So an 86 year old man from West Bend, WI won the coloring contest for this year's Sendik's Tim the Turkey contest. It's a fantastic piece of art: almost looks like a stained glass window. Must have taken a long time! (And congratulations, by the way!)
Makes me wonder if the person who colored that page thought about the gifts that had been given to him to be able to make something so beautiful.
Which is, of course, what this time of the year is all about. Giving thanks.
But should we focus so much on the earthly things?
I recently asked a Bible class to write out what they were thankful for on some note cards. I took the results and categorized them: people, things, spiritual. From a group of about ten there was only one thing on the list related to the spiritual. And that was from a Bible class! If that isn't irony, then I'm Tim the Turkey.
Ok, so the point is made: we tend to focus on the stuff we can see, touch, hold. It's not that we don't recognize the spiritual things in our life. It's that we assume them. And that can be quite the devilish trick.
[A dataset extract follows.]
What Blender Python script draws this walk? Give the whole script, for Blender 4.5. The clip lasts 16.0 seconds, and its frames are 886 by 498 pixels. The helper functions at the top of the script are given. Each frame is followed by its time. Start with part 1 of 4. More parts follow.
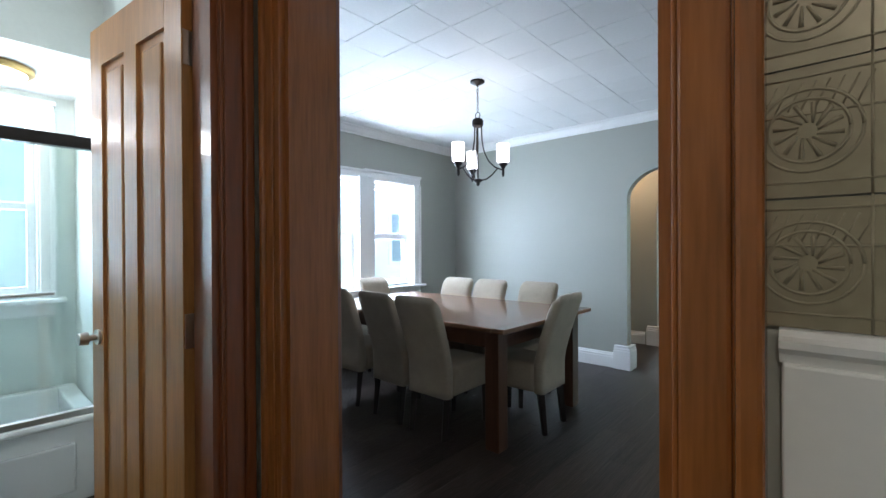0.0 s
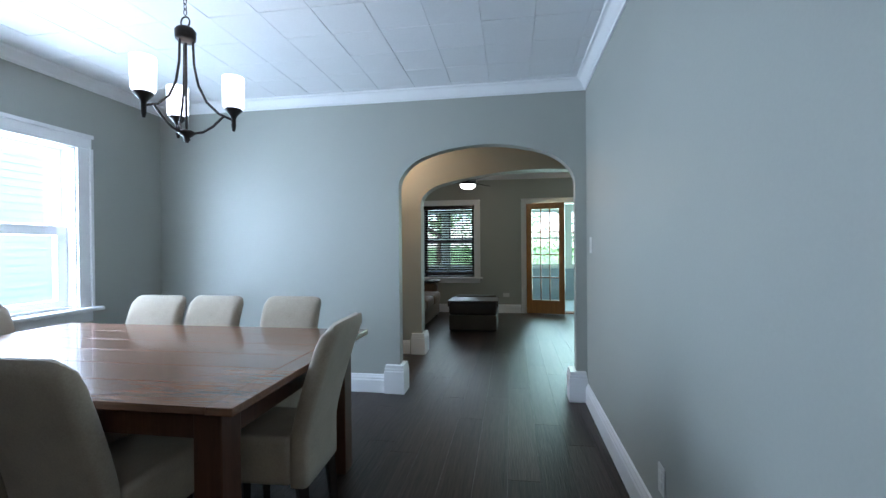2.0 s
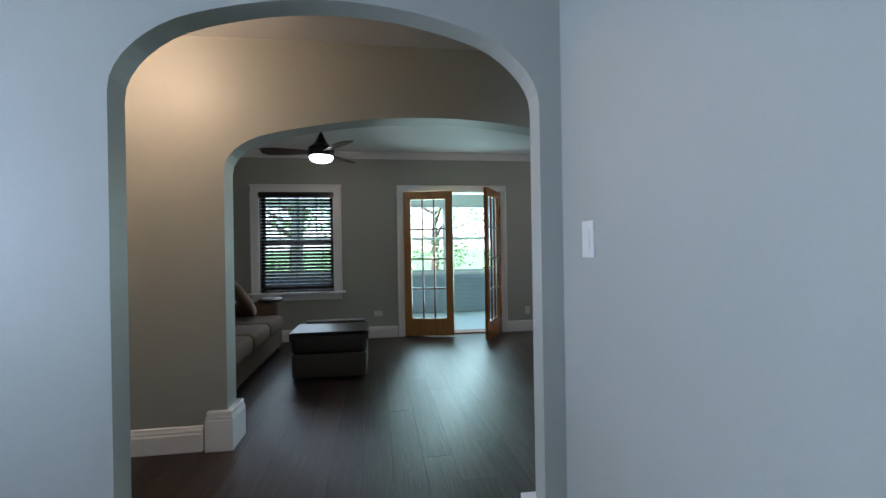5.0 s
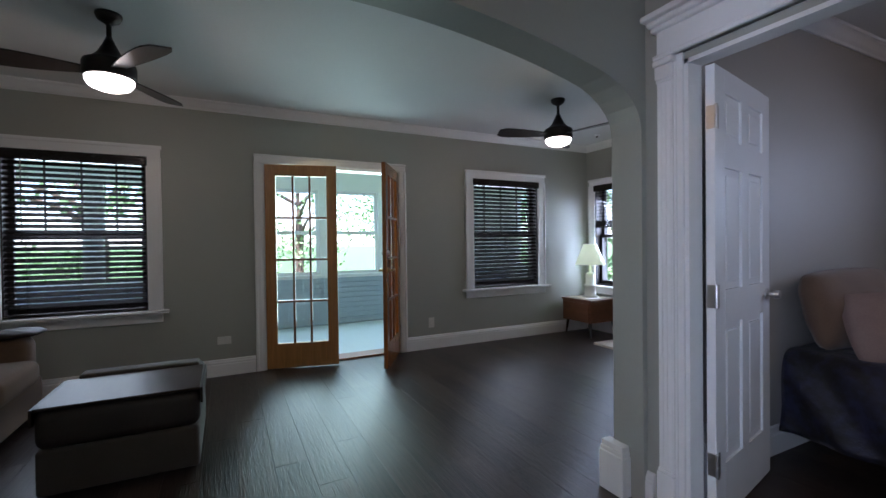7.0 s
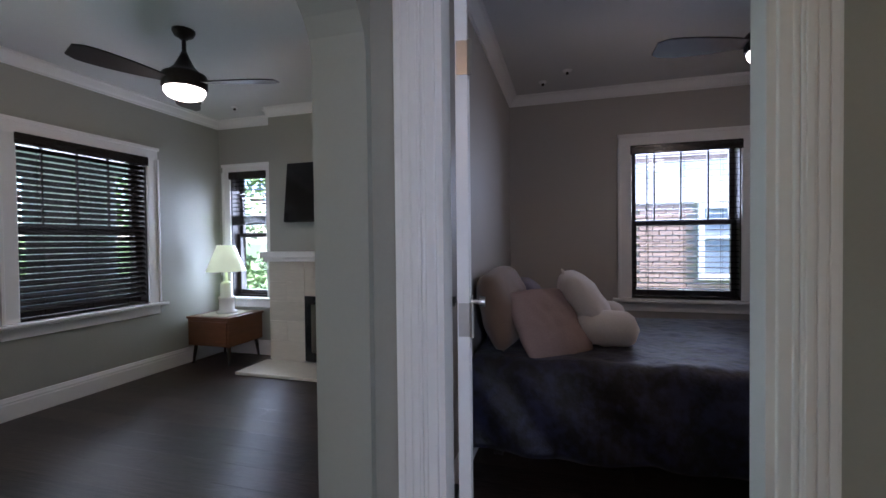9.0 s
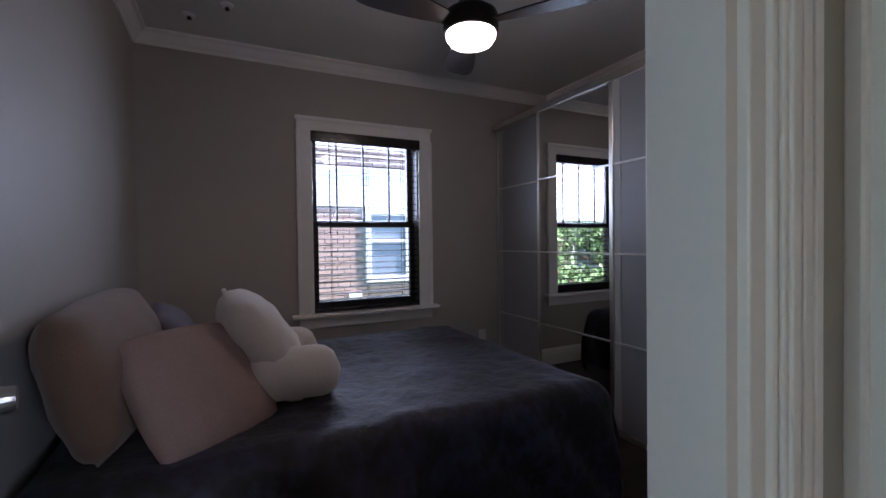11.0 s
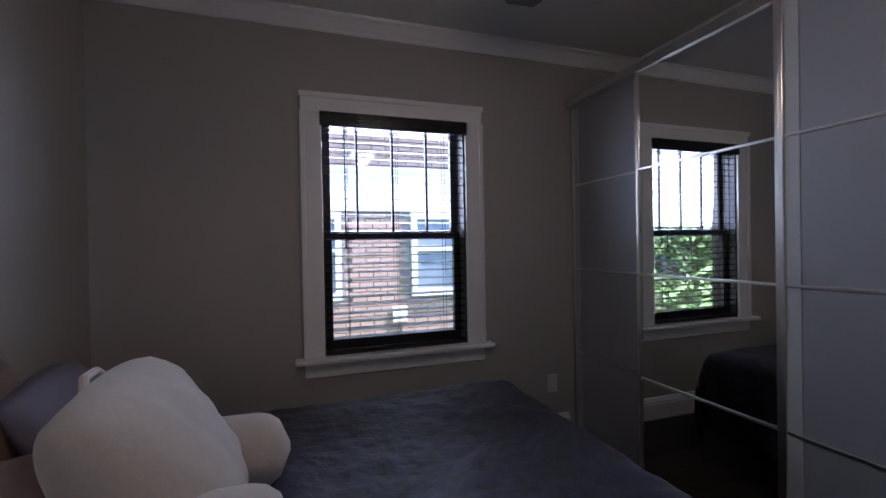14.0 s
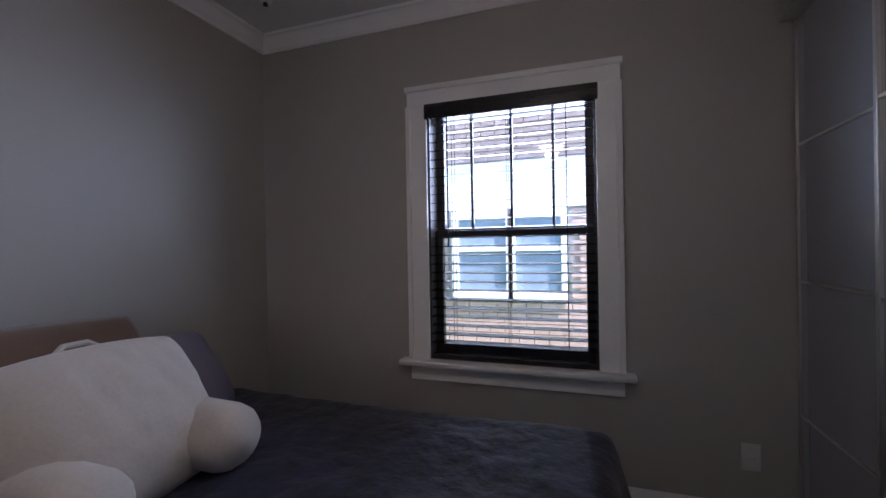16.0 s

Take another example. Did any of you get up this morning, and as you reached for the light switch wonder, "I really hope the lights turn on"? Believe me, there are many people in the wolrd who WOULD wonder that, but I'm guessing that to my typical audience of North Americans, the thought rarely if ever crosses their mind. We are blessed with a steady and consistent supply of power.
And that's the "problem" with the spiritual things, with God's love: it's steady, consistent, always there. And therefore an easy target to be assumed.
So it's a good idea to look around you with spiritual thanksgiving. To look at the material things and whispher a quiet prayer of thanks to God. It's good to look at your family members whom you love and pray in your heart a song a thanksgiving to God for them. It's good to look at God's Word, your Savior living, dying and rising for you, it's good to look at eternal life, it's good to look at the spiritual things and let those fill your heart with thanksgiving.
It's good to thank God first--it can be easy to miss.